— Begin —

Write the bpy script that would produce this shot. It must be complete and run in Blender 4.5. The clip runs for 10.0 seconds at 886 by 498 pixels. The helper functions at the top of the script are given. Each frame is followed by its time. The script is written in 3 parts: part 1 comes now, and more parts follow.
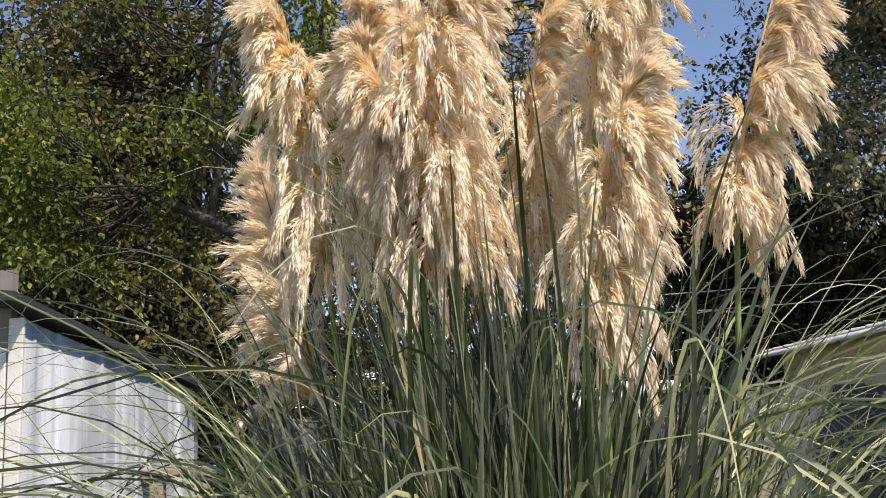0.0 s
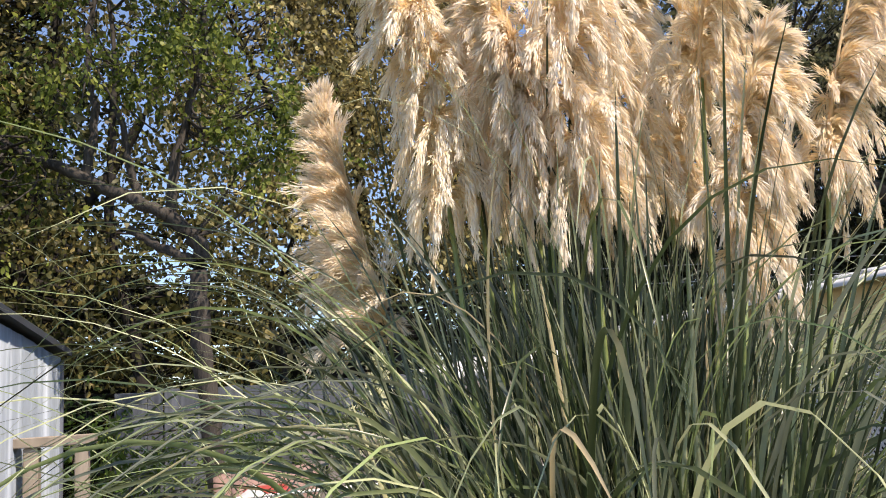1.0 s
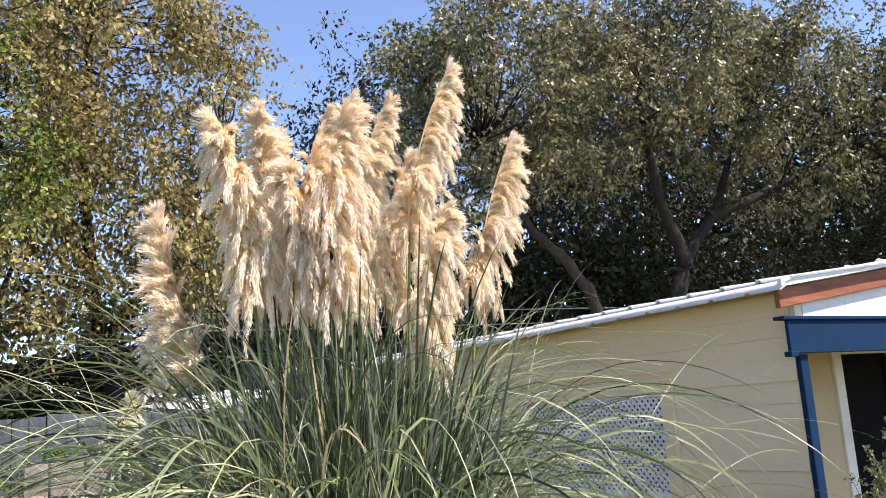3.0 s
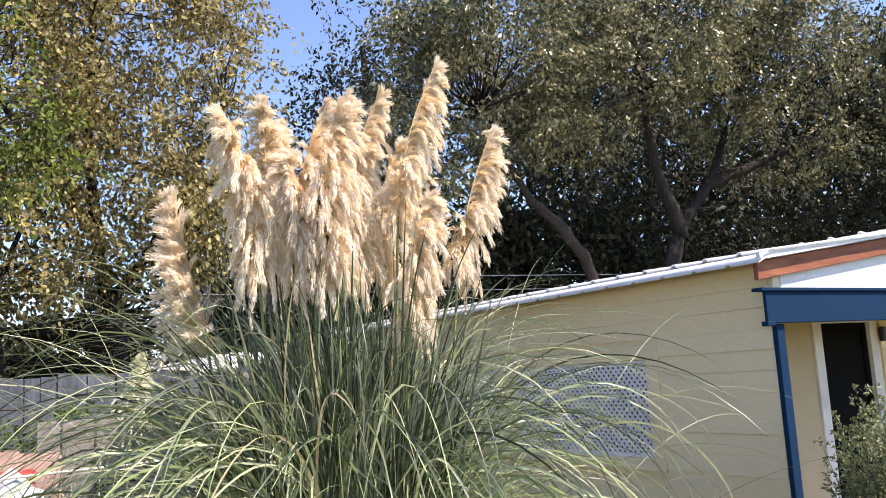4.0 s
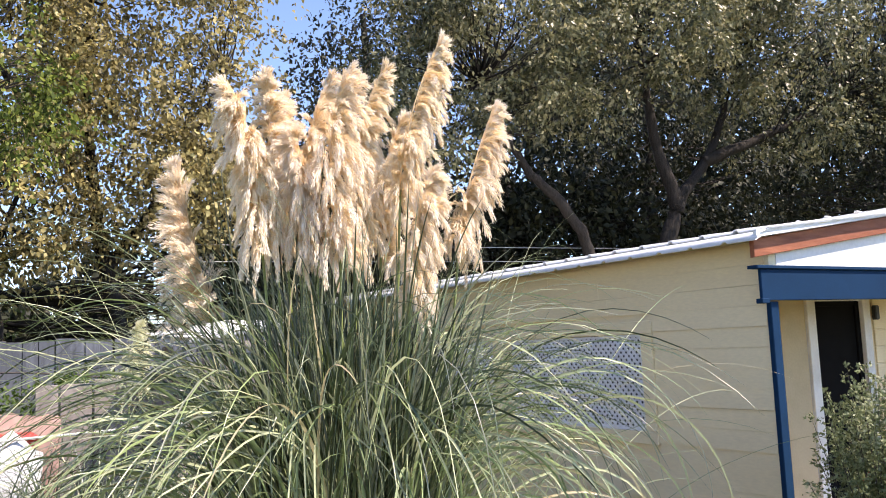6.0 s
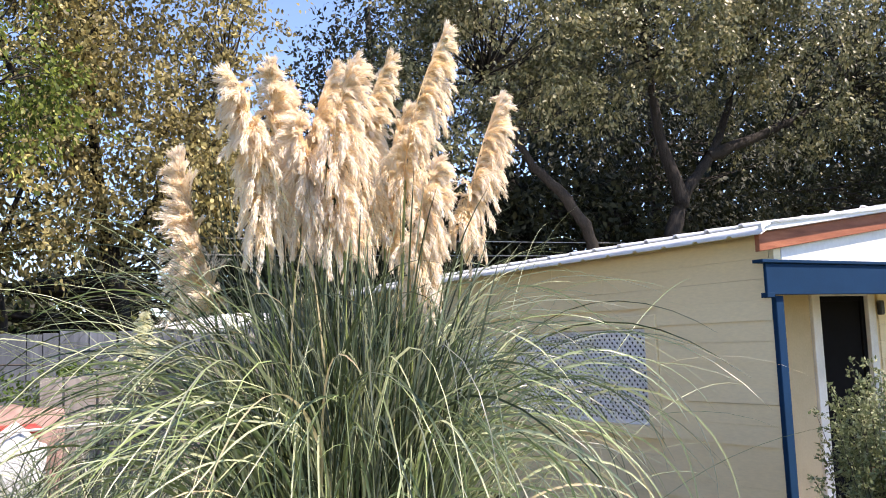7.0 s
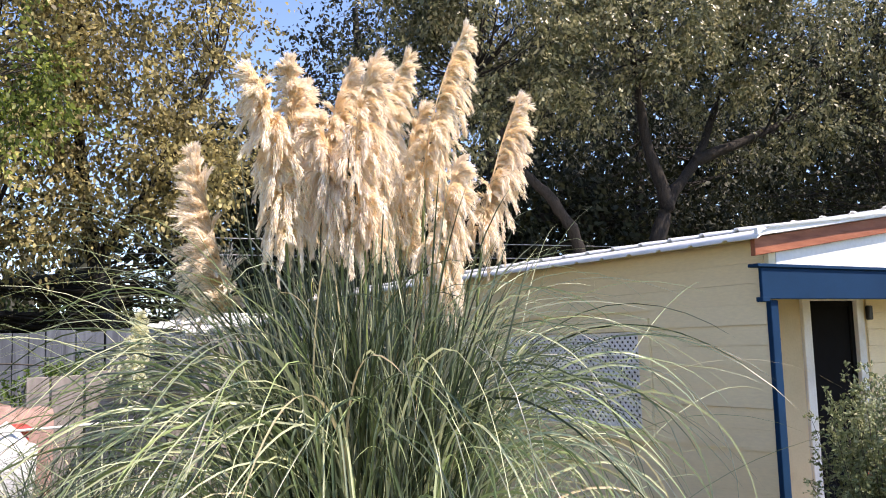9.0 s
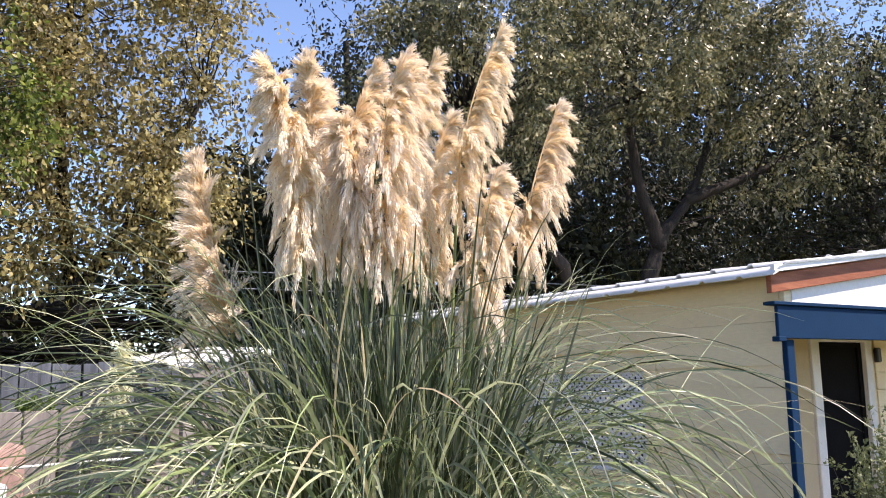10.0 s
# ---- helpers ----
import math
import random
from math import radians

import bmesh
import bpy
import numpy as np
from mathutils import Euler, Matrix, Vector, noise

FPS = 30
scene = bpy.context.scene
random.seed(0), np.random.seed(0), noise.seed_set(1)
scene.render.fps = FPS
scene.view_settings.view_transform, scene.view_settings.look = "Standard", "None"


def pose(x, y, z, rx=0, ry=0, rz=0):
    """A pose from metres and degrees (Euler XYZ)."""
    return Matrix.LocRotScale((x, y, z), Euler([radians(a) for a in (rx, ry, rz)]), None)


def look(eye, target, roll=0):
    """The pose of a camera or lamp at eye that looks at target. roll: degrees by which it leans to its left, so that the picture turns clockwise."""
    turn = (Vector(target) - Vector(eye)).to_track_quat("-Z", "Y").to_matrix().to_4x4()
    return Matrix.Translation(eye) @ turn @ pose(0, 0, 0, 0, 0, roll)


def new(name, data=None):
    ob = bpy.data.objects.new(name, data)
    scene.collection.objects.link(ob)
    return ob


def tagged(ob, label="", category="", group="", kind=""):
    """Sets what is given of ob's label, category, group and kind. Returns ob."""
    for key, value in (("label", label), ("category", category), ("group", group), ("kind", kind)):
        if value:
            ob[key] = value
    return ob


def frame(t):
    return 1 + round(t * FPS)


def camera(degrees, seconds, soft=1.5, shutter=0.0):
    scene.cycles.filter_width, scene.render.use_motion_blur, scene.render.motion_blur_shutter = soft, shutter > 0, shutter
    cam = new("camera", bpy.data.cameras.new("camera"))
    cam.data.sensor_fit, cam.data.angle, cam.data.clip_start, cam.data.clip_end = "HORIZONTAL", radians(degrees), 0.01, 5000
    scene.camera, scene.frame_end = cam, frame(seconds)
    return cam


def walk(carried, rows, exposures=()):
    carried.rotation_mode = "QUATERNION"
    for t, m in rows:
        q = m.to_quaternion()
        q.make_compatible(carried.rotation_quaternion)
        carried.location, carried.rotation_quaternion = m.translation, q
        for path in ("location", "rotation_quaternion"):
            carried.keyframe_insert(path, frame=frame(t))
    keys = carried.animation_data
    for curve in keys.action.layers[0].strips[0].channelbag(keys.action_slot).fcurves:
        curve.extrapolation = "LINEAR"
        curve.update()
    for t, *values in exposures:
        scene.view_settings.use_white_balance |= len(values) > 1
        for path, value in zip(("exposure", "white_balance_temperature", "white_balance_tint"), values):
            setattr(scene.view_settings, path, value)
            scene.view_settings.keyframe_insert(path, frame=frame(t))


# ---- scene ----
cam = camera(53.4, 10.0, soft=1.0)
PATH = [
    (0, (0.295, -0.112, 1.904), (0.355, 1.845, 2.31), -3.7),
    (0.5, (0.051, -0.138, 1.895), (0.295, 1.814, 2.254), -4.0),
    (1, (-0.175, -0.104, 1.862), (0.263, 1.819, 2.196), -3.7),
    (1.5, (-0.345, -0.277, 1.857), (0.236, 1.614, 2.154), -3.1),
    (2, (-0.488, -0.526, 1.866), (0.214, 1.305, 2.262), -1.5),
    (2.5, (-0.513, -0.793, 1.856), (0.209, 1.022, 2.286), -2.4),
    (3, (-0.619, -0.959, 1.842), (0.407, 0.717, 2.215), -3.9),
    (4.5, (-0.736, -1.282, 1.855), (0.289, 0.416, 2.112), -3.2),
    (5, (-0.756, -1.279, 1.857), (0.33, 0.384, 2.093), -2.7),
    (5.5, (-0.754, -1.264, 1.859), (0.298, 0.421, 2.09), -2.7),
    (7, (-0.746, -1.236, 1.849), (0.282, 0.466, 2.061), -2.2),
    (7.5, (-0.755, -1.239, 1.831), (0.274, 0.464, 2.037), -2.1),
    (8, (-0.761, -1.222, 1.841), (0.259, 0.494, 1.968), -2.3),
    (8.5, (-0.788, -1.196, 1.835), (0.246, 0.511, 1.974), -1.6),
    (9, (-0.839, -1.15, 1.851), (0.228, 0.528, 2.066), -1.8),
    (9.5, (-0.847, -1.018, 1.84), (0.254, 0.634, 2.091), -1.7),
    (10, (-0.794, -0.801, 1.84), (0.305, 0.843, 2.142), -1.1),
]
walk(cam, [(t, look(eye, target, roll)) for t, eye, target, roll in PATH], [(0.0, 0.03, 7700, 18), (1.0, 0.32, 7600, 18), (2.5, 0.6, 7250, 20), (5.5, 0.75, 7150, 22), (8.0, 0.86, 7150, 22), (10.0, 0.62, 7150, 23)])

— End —

> **STATED GOAL**:
Retype the data above exactly; pictures are not part of the copy.

> **WRITTEN SOLUTION**:
Write the bpy script that would produce this shot. It must be complete and run in Blender 4.5. The clip runs for 10.0 seconds at 886 by 498 pixels. The helper functions at the top of the script are given. Each frame is followed by its time. The script is written in 3 parts: part 1 comes now, and more parts follow.
0.0 s
1.0 s
3.0 s
4.0 s
6.0 s
7.0 s
9.0 s
10.0 s
# ---- helpers ----
import math
import random
from math import radians

import bmesh
import bpy
import numpy as np
from mathutils import Euler, Matrix, Vector, noise

FPS = 30
scene = bpy.context.scene
random.seed(0), np.random.seed(0), noise.seed_set(1)
scene.render.fps = FPS
scene.view_settings.view_transform, scene.view_settings.look = "Standard", "None"


def pose(x, y, z, rx=0, ry=0, rz=0):
    """A pose from metres and degrees (Euler XYZ)."""
    return Matrix.LocRotScale((x, y, z), Euler([radians(a) for a in (rx, ry, rz)]), None)


def look(eye, target, roll=0):
    """The pose of a camera or lamp at eye that looks at target. roll: degrees by which it leans to its left, so that the picture turns clockwise."""
    turn = (Vector(target) - Vector(eye)).to_track_quat("-Z", "Y").to_matrix().to_4x4()
    return Matrix.Translation(eye) @ turn @ pose(0, 0, 0, 0, 0, roll)


def new(name, data=None):
    ob = bpy.data.objects.new(name, data)
    scene.collection.objects.link(ob)
    return ob


def tagged(ob, label="", category="", group="", kind=""):
    """Sets what is given of ob's label, category, group and kind. Returns ob."""
    for key, value in (("label", label), ("category", category), ("group", group), ("kind", kind)):
        if value:
            ob[key] = value
    return ob


def frame(t):
    return 1 + round(t * FPS)


def camera(degrees, seconds, soft=1.5, shutter=0.0):
    scene.cycles.filter_width, scene.render.use_motion_blur, scene.render.motion_blur_shutter = soft, shutter > 0, shutter
    cam = new("camera", bpy.data.cameras.new("camera"))
    cam.data.sensor_fit, cam.data.angle, cam.data.clip_start, cam.data.clip_end = "HORIZONTAL", radians(degrees), 0.01, 5000
    scene.camera, scene.frame_end = cam, frame(seconds)
    return cam


def walk(carried, rows, exposures=()):
    carried.rotation_mode = "QUATERNION"
    for t, m in rows:
        q = m.to_quaternion()
        q.make_compatible(carried.rotation_quaternion)
        carried.location, carried.rotation_quaternion = m.translation, q
        for path in ("location", "rotation_quaternion"):
            carried.keyframe_insert(path, frame=frame(t))
    keys = carried.animation_data
    for curve in keys.action.layers[0].strips[0].channelbag(keys.action_slot).fcurves:
        curve.extrapolation = "LINEAR"
        curve.update()
    for t, *values in exposures:
        scene.view_settings.use_white_balance |= len(values) > 1
        for path, value in zip(("exposure", "white_balance_temperature", "white_balance_tint"), values):
            setattr(scene.view_settings, path, value)
            scene.view_settings.keyframe_insert(path, frame=frame(t))


# ---- scene ----
cam = camera(53.4, 10.0, soft=1.0)
PATH = [
    (0, (0.295, -0.112, 1.904), (0.355, 1.845, 2.31), -3.7),
    (0.5, (0.051, -0.138, 1.895), (0.295, 1.814, 2.254), -4.0),
    (1, (-0.175, -0.104, 1.862), (0.263, 1.819, 2.196), -3.7),
    (1.5, (-0.345, -0.277, 1.857), (0.236, 1.614, 2.154), -3.1),
    (2, (-0.488, -0.526, 1.866), (0.214, 1.305, 2.262), -1.5),
    (2.5, (-0.513, -0.793, 1.856), (0.209, 1.022, 2.286), -2.4),
    (3, (-0.619, -0.959, 1.842), (0.407, 0.717, 2.215), -3.9),
    (4.5, (-0.736, -1.282, 1.855), (0.289, 0.416, 2.112), -3.2),
    (5, (-0.756, -1.279, 1.857), (0.33, 0.384, 2.093), -2.7),
    (5.5, (-0.754, -1.264, 1.859), (0.298, 0.421, 2.09), -2.7),
    (7, (-0.746, -1.236, 1.849), (0.282, 0.466, 2.061), -2.2),
    (7.5, (-0.755, -1.239, 1.831), (0.274, 0.464, 2.037), -2.1),
    (8, (-0.761, -1.222, 1.841), (0.259, 0.494, 1.968), -2.3),
    (8.5, (-0.788, -1.196, 1.835), (0.246, 0.511, 1.974), -1.6),
    (9, (-0.839, -1.15, 1.851), (0.228, 0.528, 2.066), -1.8),
    (9.5, (-0.847, -1.018, 1.84), (0.254, 0.634, 2.091), -1.7),
    (10, (-0.794, -0.801, 1.84), (0.305, 0.843, 2.142), -1.1),
]
walk(cam, [(t, look(eye, target, roll)) for t, eye, target, roll in PATH], [(0.0, 0.03, 7700, 18), (1.0, 0.32, 7600, 18), (2.5, 0.6, 7250, 20), (5.5, 0.75, 7150, 22), (8.0, 0.86, 7150, 22), (10.0, 0.62, 7150, 23)])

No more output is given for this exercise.